Typical Workload Partitioning
- ISP: deterministic pixel pipeline, low-latency stages
- NPU: neural inference (denoise, segmentation, HDR guidance)
- GPU: heavy parallel bursts (fusion, super-resolution)
- CPU: orchestration and control logic
Efficient scheduling between these blocks is now a key competitive differentiator. Poor pipeline balancing can lead to shutter lag, overheating, or battery drain.
Power and Latency Constraints
Unlike cloud imaging, mobile pipelines must operate under strict budgets:
- capture-to-preview latency targets
- thermal limits in thin devices
- battery consumption ceilings
- real-time video requirements
As a result, many AI models in smartphones are:
- heavily quantized (INT8/INT4)
- tile-based
- sparsity-optimized
- fused with classical operators
The engineering challenge is delivering visible gains within milliwatt-scale envelopes.

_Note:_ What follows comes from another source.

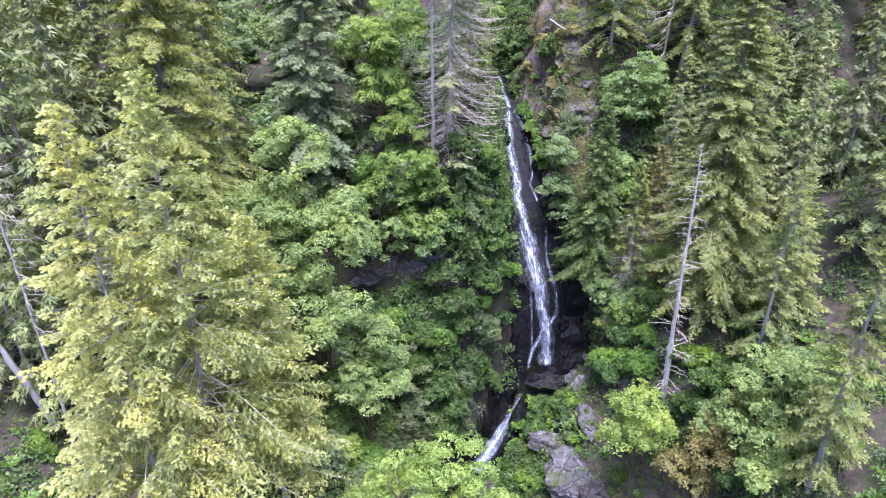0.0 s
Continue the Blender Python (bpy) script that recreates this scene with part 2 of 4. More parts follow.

What Actually Improves Photo Quality in 2025
Based on real device analysis, the most impactful AI ISP upgrades are:
- better low-light noise handling
- more natural HDR
- improved skin tone rendering
- stronger digital zoom
- reduced motion ghosting
- smarter scene-adaptive processing
Megapixel increases alone now deliver diminishing returns compared to pipeline intelligence.
Strategic Outlook
Through the next hardware cycles, expect continued movement toward:
- fully neural ISP blocks
- larger on-device vision models
- tighter NPU–ISP coupling
- RAW-domain AI expansion
- video-first AI pipelines
- personalized imaging profiles
The long-term trajectory is clear: smartphone cameras are becoming real-time computational imaging systems rather than simple optical capture devices.
Bottom Line
In 2025, the quality of a smartphone camera is primarily determined by the sophistication of its AI ISP pipeline. Neural models now influence nearly every stage from RAW capture to final rendering, enabling major gains in low-light performance, HDR realism, and semantic image tuning.
The next wave of differentiation will not come from bigger sensors alone, but from deeper integration between ISP hardware, NPUs, and AI-driven computational photography stacks.